**TO BE DONE:** Repeat the whole listing exactly.

**ROWS:**
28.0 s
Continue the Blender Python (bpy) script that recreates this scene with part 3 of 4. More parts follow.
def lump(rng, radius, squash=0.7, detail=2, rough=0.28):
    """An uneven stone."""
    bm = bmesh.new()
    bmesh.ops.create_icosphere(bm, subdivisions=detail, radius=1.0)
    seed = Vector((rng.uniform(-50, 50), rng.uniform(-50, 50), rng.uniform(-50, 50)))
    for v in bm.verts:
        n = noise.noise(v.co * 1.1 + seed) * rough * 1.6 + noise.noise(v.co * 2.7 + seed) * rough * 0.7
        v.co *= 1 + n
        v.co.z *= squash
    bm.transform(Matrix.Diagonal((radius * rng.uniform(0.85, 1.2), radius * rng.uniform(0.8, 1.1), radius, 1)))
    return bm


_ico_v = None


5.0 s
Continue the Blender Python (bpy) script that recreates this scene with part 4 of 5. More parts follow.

**RESULT:**
28.0 s
Continue the Blender Python (bpy) script that recreates this scene with part 3 of 4. More parts follow.
def lump(rng, radius, squash=0.7, detail=2, rough=0.28):
    """An uneven stone."""
    bm = bmesh.new()
    bmesh.ops.create_icosphere(bm, subdivisions=detail, radius=1.0)
    seed = Vector((rng.uniform(-50, 50), rng.uniform(-50, 50), rng.uniform(-50, 50)))
    for v in bm.verts:
        n = noise.noise(v.co * 1.1 + seed) * rough * 1.6 + noise.noise(v.co * 2.7 + seed) * rough * 0.7
        v.co *= 1 + n
        v.co.z *= squash
    bm.transform(Matrix.Diagonal((radius * rng.uniform(0.85, 1.2), radius * rng.uniform(0.8, 1.1), radius, 1)))
    return bm


_ico_v = None


5.0 s
Continue the Blender Python (bpy) script that recreates this scene with part 4 of 5. More parts follow.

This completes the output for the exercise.